It’s around 9 a.m. and just 20 degrees Fahrenheit. The frozen ground crunches beneath the weight of my steps and the fallen leaves that cover the trail rustle as I hike further into the woods. Walking down one of Miami University’s many nature trails, I had come here to bird watch, but soon discover this entails much more listening than watching.
According to Marlene Hoffman, president of Audubon Miami Valley, autumn is one of the harder seasons to bird watch. However, the upside to cold weather bird searches is that the birds you do come across are Oxford’s true locals. Springtime, considered to be the best period to bird watch for both abundance and variation, is also a time when out-of-towners are here — migratory birds.
For this very reason, the National Audubon Society conducts the Christmas Bird Count “because you want to get your indigenous birds,” said Hoffman. Each chapter, such as Audubon Miami Valley, is assigned a specific day some time between Dec. 14 and Jan. 5, with the goal to spot, identify and record the birds participants see. According to the National Audubon Society’s website, the Audubon Annual Christmas Bird Count is “the nation’s longest-running community science bird project.”
The colder months are also high time to hang up your bird feeders. Birds like sunflower seeds, said Hoffman, and suet cakes help birds sustain their energy as low temperatures begin to roost. Planting native trees like hackberry helps, too. Birds can feed off berries in the winter, and you can diminish a food desert, which “for a bird, is a lawn grass,” said Hoffman.
Although supplying food makes for a great way to start bird watching right from your window, visually identifying birds can be a challenge for anyone, not just the rookie birder.
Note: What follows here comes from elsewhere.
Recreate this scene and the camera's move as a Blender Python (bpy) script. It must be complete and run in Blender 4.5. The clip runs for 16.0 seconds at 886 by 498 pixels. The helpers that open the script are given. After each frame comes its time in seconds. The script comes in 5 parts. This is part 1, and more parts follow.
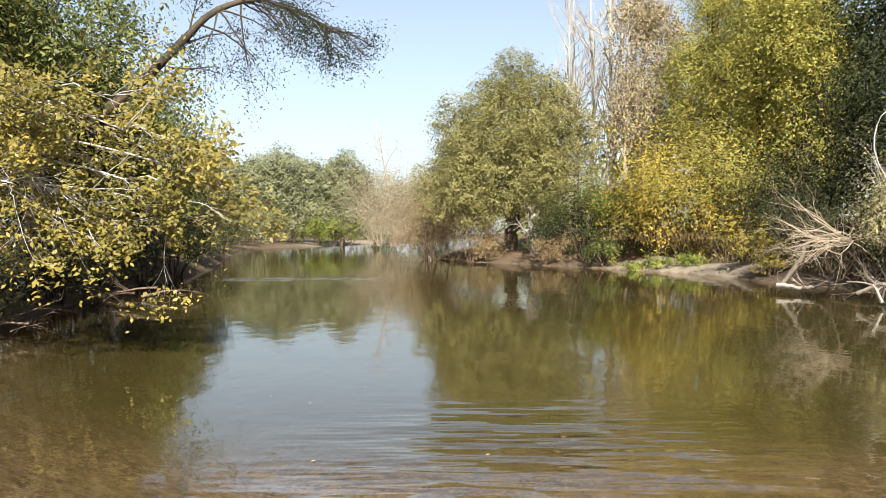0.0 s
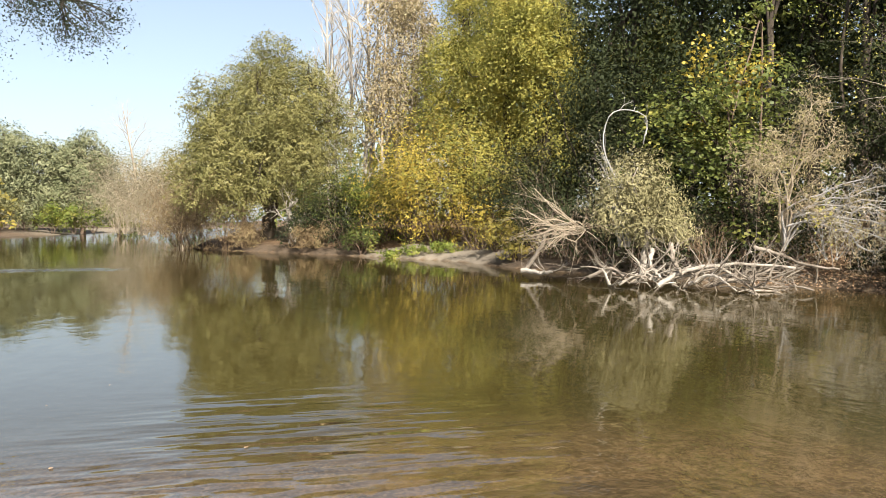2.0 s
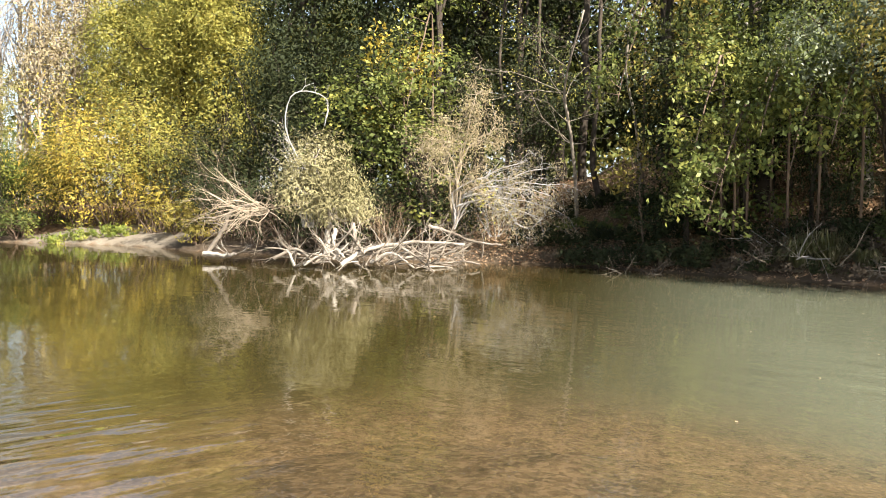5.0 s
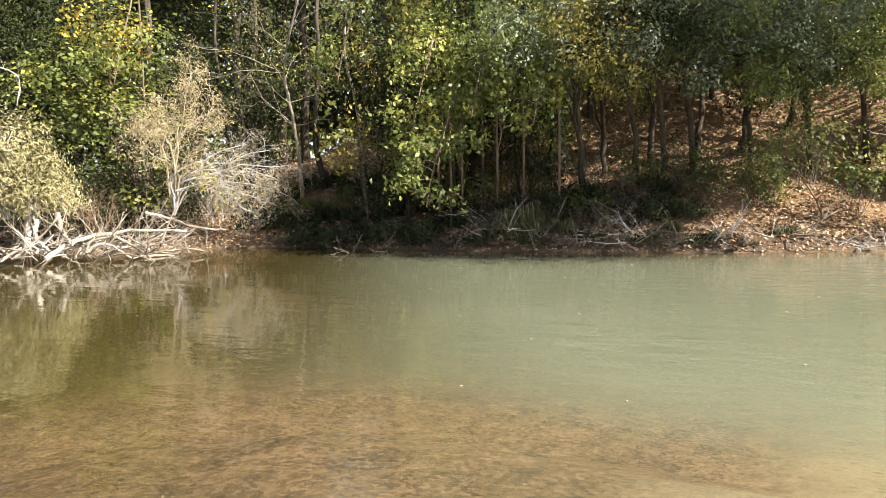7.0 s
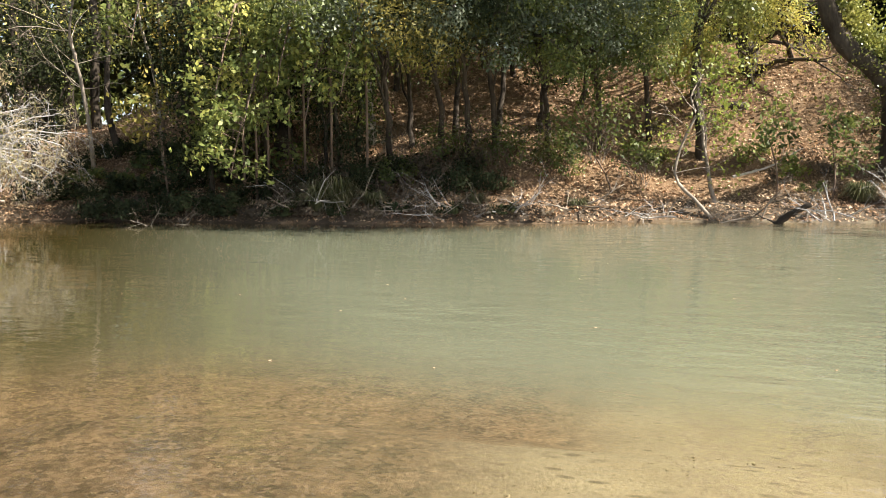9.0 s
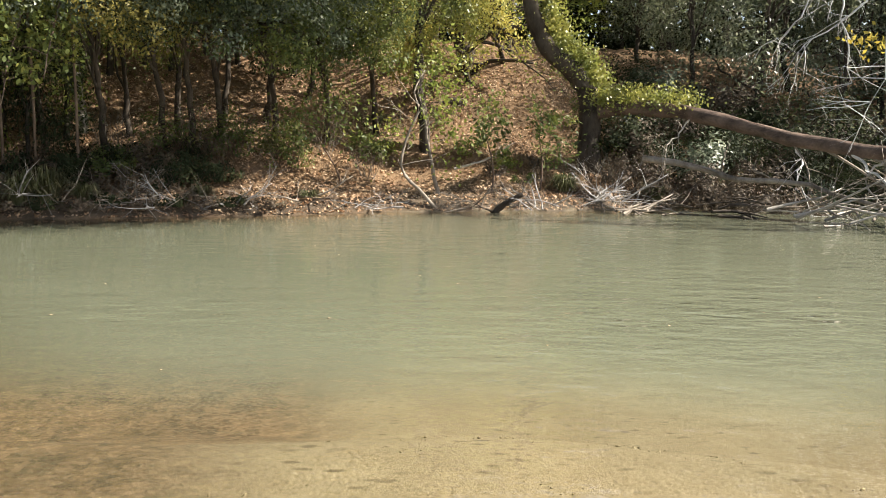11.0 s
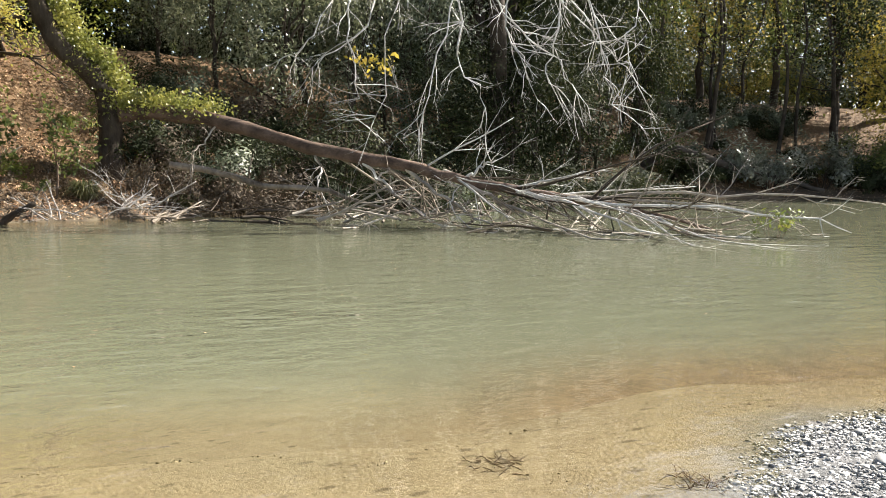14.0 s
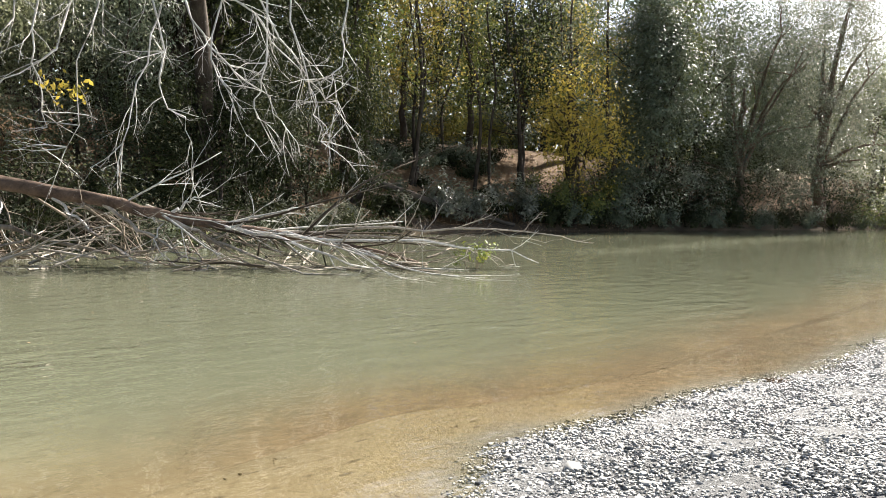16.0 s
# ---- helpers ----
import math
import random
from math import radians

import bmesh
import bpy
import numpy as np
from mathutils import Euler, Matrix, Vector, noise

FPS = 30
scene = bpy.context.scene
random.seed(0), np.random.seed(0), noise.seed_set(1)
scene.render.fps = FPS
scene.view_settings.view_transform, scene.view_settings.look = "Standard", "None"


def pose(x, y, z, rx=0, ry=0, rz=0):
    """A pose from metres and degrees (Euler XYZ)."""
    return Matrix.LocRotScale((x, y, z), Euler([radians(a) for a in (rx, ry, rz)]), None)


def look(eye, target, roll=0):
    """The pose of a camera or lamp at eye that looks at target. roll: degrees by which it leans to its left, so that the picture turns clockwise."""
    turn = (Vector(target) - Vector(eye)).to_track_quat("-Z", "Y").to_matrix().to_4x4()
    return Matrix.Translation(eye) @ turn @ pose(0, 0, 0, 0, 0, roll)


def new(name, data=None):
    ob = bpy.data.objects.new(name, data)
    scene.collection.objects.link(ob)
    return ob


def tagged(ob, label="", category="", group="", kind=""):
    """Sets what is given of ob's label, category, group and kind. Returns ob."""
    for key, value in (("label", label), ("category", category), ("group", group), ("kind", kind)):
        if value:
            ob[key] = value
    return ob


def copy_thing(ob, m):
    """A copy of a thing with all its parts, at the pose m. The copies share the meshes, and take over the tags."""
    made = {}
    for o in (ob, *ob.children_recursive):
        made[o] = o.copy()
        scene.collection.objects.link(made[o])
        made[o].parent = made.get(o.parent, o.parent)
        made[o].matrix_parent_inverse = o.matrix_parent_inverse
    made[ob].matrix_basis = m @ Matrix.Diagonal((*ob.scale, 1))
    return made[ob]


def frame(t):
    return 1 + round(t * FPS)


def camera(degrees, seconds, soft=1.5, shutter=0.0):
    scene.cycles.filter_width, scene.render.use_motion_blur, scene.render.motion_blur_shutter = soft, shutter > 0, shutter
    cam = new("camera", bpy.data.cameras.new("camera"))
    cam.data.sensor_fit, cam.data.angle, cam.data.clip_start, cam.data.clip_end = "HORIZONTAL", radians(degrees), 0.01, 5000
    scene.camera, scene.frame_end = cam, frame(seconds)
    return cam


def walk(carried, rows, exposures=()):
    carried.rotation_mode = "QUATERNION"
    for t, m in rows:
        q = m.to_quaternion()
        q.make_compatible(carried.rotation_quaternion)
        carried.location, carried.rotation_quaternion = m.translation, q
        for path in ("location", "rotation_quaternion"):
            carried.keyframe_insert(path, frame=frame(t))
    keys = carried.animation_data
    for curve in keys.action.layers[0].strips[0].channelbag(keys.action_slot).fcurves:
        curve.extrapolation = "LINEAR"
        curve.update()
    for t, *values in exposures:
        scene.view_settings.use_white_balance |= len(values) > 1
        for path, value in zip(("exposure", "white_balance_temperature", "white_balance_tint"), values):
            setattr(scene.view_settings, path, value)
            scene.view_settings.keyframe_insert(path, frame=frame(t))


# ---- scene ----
# ---------------------------------------------------------------- camera and walk
cam = camera(56.04, 16.0, soft=0.8, shutter=0.0)
EYE = 1.7
ROWS = [(0.0, 0.01, -1.05, 0.35), (0.5, -4.35, -1.24, 0.18), (1.0, -8.76, -1.51, 0.22), (1.5, -13.16, -1.68, 0.27), (2.0, -16.48, -1.74, 0.55),
        (2.5, -18.52, -2.03, 0.56), (3.0, -21.32, -2.55, 0.53), (3.5, -26.79, -2.7, 0.59), (4.0, -30.96, -2.61, 0.58), (4.2, -32.61, -2.61, 0.57),
        (6.3, -48.73, -3.84, -0.93), (6.5, -51.33, -3.99, -1.13), (7.0, -56.68, -4.33, -1.27), (7.5, -58.33, -4.68, -1.31), (8.0, -60.76, -5.04, -1.28),
        (8.5, -64.21, -6.12, -0.84), (9.0, -69.78, -6.47, -0.5), (9.2, -71.54, -6.46, -0.51), (11.3, -90.35, -7.13, 0.17), (11.5, -91.76, -7.15, 0.13),
        (12.0, -97.27, -7.46, 0.62), (12.5, -103.5, -7.27, 1.12), (13.0, -110.72, -6.94, 1.79), (13.5, -113.04, -6.6, 1.7), (14.0, -119.64, -6.27, 1.12),
        (14.5, -125.74, -5.52, 1.29), (15.0, -130.59, -4.94, 1.44), (15.5, -135.05, -4.28, 1.4), (16.0, -139.28, -3.38, 1.48)]
EXPOSURE = ((0.0, 1.46), (2.0, 1.42), (3.5, 1.54), (4.2, 1.72), (6.3, 2.02), (7.5, 2.06), (9.0, 1.92), (11.5, 1.74), (16.0, 1.72))
walk(cam, [(t, pose(0, 0, EYE, 90 + p, -r, y)) for t, y, p, r in ROWS], EXPOSURE)

# ---------------------------------------------------------------- world and sun
SUN_BEARING, SUN_HEIGHT = 178.0, 38.0
world = bpy.data.worlds.new("sky")
scene.world = world
world.use_nodes = True
wn, wl = world.node_tree.nodes, world.node_tree.links
sky = wn.new("ShaderNodeTexSky")
sky.sky_type, sky.sun_disc = "NISHITA", False
sky.sun_elevation, sky.sun_rotation = radians(SUN_HEIGHT), radians(SUN_BEARING)
sky.air_density, sky.dust_density, sky.ozone_density = 1.0, 2.0, 1.0
# autumn haze that pales the sky towards the horizon, the same all round
wt = wn.new("ShaderNodeTexCoord")
wsep = wn.new("ShaderNodeSeparateXYZ")
wl.new(wt.outputs["Generated"], wsep.inputs[0])
whaze = wn.new("ShaderNodeMapRange")
whaze.inputs["From Min"].default_value, whaze.inputs["From Max"].default_value = 0.0, 0.8
whaze.inputs["To Min"].default_value, whaze.inputs["To Max"].default_value = 1.0, 0.0
wl.new(wsep.outputs["Z"], whaze.inputs["Value"])
wmix = wn.new("ShaderNodeMix")
wmix.data_type, wmix.blend_type = "RGBA", "ADD"
wmix.inputs[7].default_value = (3.9, 4.3, 4.85, 1)
wl.new(whaze.outputs[0], wmix.inputs[0])
wl.new(sky.outputs[0], wmix.inputs[6])
wl.new(wmix.outputs[2], wn["Background"].inputs[0])
wn["Background"].inputs[1].default_value = 0.045
sun = new("sun", bpy.data.lights.new("sun", "SUN"))
sun.data.energy, sun.data.angle, sun.data.color = 5.0, radians(0.53), (1.0, 0.94, 0.85)
sb, se = radians(SUN_BEARING), radians(SUN_HEIGHT)
sun.matrix_world = look((math.sin(sb) * math.cos(se) * 50, math.cos(sb) * math.cos(se) * 50, math.sin(se) * 50), (0, 0, 0))


# ---------------------------------------------------------------- materials
def node_mat(name):
    m = bpy.data.materials.new(name)
    m.use_nodes = True
    m.node_tree.nodes.clear()
    return m, m.node_tree.nodes, m.node_tree.links


def ramp(nodes, links, fac, stops):
    r = nodes.new("ShaderNodeValToRGB")
    el = r.color_ramp.elements
    while len(el) < len(stops):
        el.new(0.5)
    for e, (p, c) in zip(el, stops):
        e.position, e.color = p, (*c, 1)
    links.new(fac, r.inputs[0])
    return r.outputs[0]


def noise_tex(nodes, links, scale, detail=4, rough=0.55, vec=None):
    n = nodes.new("ShaderNodeTexNoise")
    n.inputs["Scale"].default_value, n.inputs["Detail"].default_value, n.inputs["Roughness"].default_value = scale, detail, rough
    if vec is not None:
        links.new(vec, n.inputs["Vector"])
    return n.outputs["Fac"]


def mixc(nodes, links, fac, a, b, mode="MIX"):
    m = nodes.new("ShaderNodeMix")
    m.data_type, m.blend_type = "RGBA", mode
    for sock, v in ((m.inputs[0], fac), (m.inputs[6], a), (m.inputs[7], b)):
        if isinstance(v, (int, float)):
            sock.default_value = v
        elif isinstance(v, tuple):
            sock.default_value = (*v, 1)
        else:
            links.new(v, sock)
    return m.outputs[2]


def leaf_mat(name, stops, through_light=0.28, rough=0.5, gloss=0.28):
    """Leaves: colour by leaf, some light passing through."""
    m, n, l = node_mat(name)
    geo = n.new("ShaderNodeNewGeometry")
    tc = n.new("ShaderNodeTexCoord")
    big = noise_tex(n, l, 0.8, 3, 0.55, tc.outputs["Object"])
    mix = n.new("ShaderNodeMath")
    mix.operation = "MULTIPLY_ADD"
    l.new(geo.outputs["Random Per Island"], mix.inputs[0])
    mix.inputs[1].default_value = 0.3
    sub = n.new("ShaderNodeMath")
    sub.operation = "MULTIPLY_ADD"
    l.new(big, sub.inputs[0])
    sub.inputs[1].default_value, sub.inputs[2].default_value = 1.5, -0.43
    l.new(sub.outputs[0], mix.inputs[2])
    stops = [(q, tuple(0.98 * (0.9 * v + 0.1 * (c[0] + c[1] + c[2]) / 3) for v in c)) for q, c in stops]
    col = ramp(n, l, mix.outputs[0], stops)
    p = n.new("ShaderNodeBsdfPrincipled")
    p.inputs["Roughness"].default_value = rough
    p.inputs["Specular IOR Level"].default_value = gloss
    l.new(col, p.inputs["Base Color"])
    t = n.new("ShaderNodeBsdfTranslucent")
    l.new(col, t.inputs["Color"])
    s = n.new("ShaderNodeMixShader")
    s.inputs[0].default_value = through_light
    l.new(p.outputs[0], s.inputs[1])
    l.new(t.outputs[0], s.inputs[2])
    o = n.new("ShaderNodeOutputMaterial")
    l.new(s.outputs[0], o.inputs[0])
    return m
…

“So many birds look alike,” said Hoffman. Instead, listen.
Rather than arm myself with a bird book, it is the Merlin app that I rely on. A project of Cornell Lab of Ornithology, the app can identify birds in real time based on the bird calls you record. It is in fact wizardry as the name suggests, and according to Hoffman, Merlin “has just revolutionized birding for people. I think it’s gotten so many more people interested in birding.”
But in the woods, I only hear a few disembodied chirps. After about 15 minutes, split between walking a few paces, and then stopping to listen for a faint bird call I thought I just heard, I make it slightly deeper into the woods.
And I wait. And I strain to listen. And I entertain the idea that maybe the birds are making a collective effort to stay silent just so they could get a good laugh watching as I foolishly start to freeze.
My thoughts are interrupted as there is a sudden cacophony of calls, at least in comparison to the prior silence. I smile as I look to see Merlin identifying cardinals, robins, wrens, chickadees, nuthatches and woodpeckers. I search the sky frantically for my new feathered friends, and although I only see a few unidentifiable flutters, I am hooked.